**Source data**
※

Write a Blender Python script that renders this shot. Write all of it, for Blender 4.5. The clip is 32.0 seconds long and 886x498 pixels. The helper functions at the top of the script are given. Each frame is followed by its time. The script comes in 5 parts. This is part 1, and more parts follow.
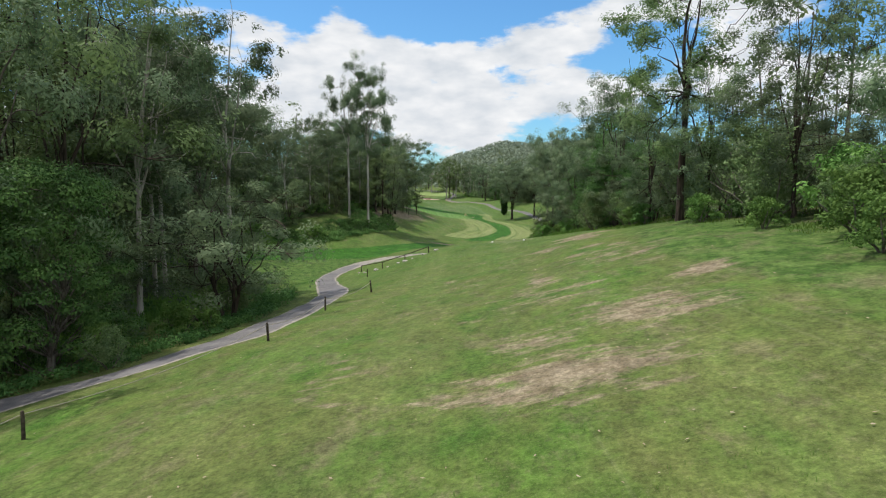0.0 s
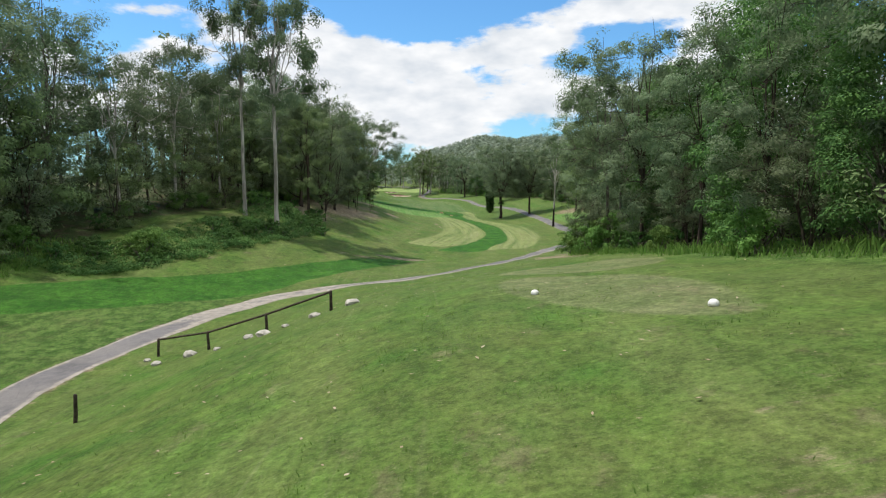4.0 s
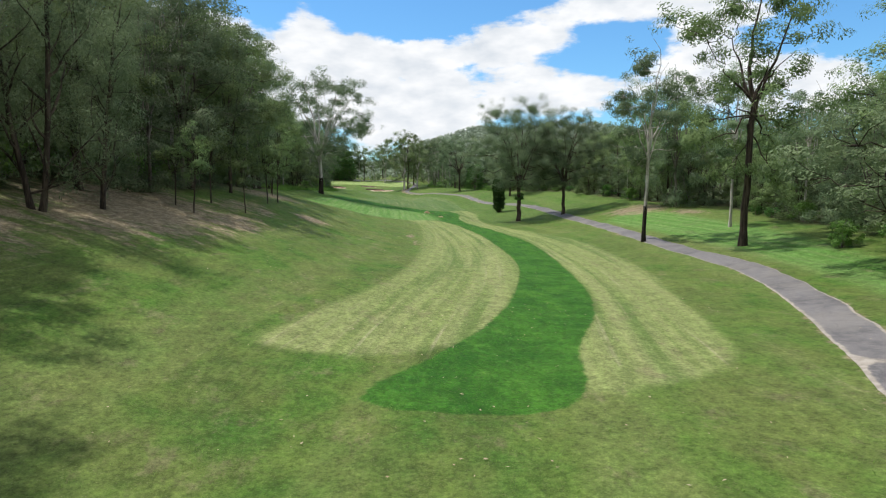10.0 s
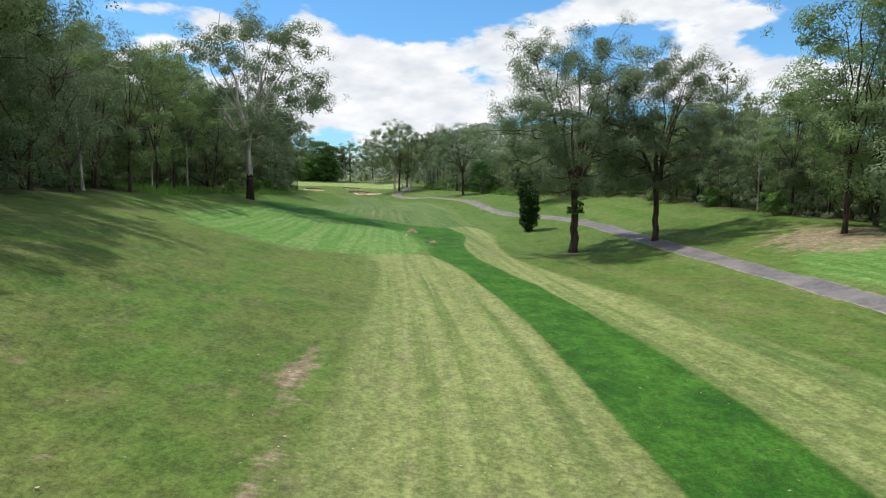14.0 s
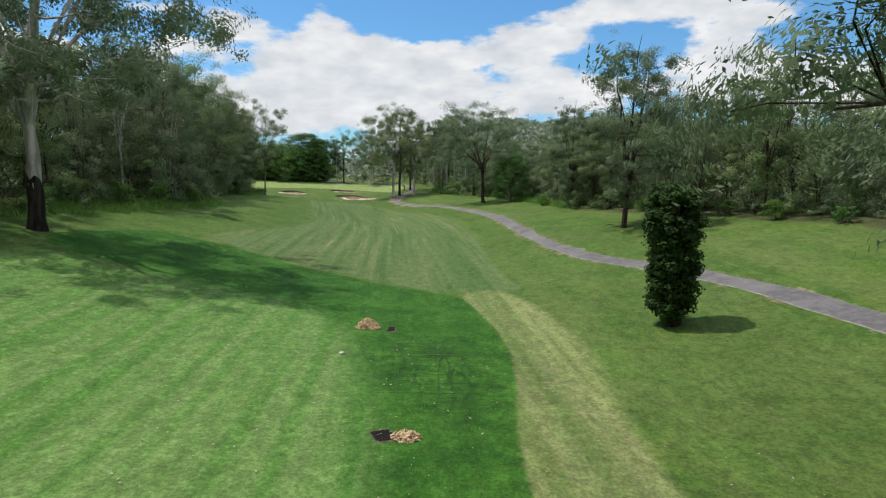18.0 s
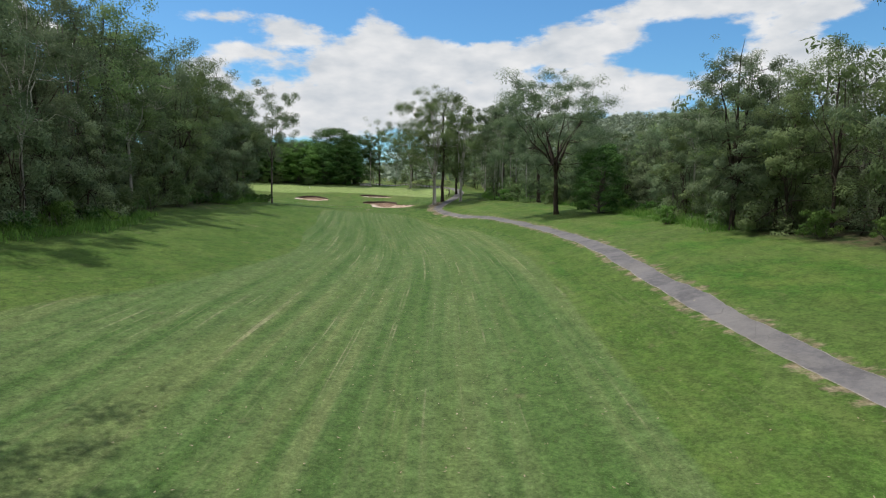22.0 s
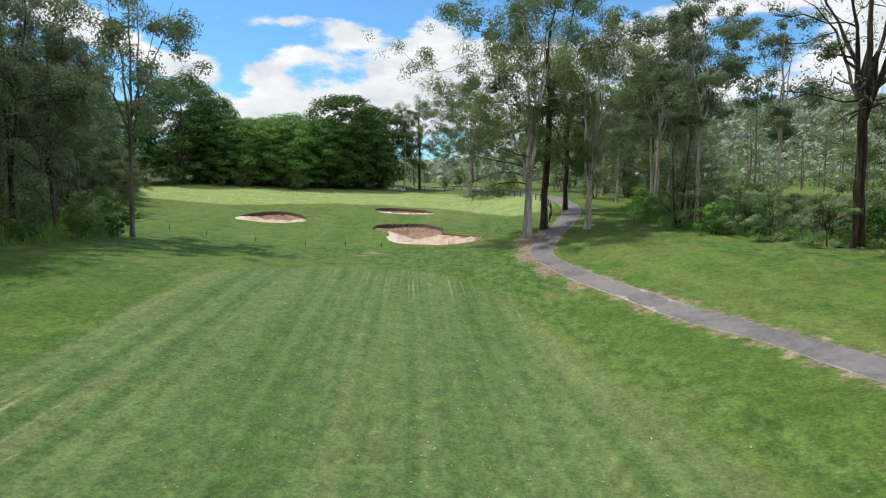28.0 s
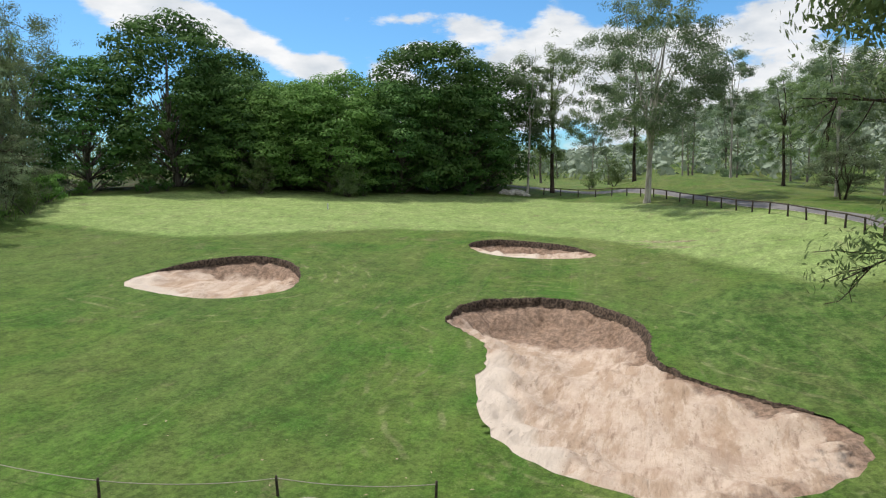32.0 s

※

**Short exercise**
Print the full listing exactly, dropping the pictures.

**Full answer**
Write a Blender Python script that renders this shot. Write all of it, for Blender 4.5. The clip is 32.0 seconds long and 886x498 pixels. The helper functions at the top of the script are given. Each frame is followed by its time. The script comes in 5 parts. This is part 1, and more parts follow.
0.0 s
4.0 s
10.0 s
14.0 s
18.0 s
22.0 s
28.0 s
32.0 s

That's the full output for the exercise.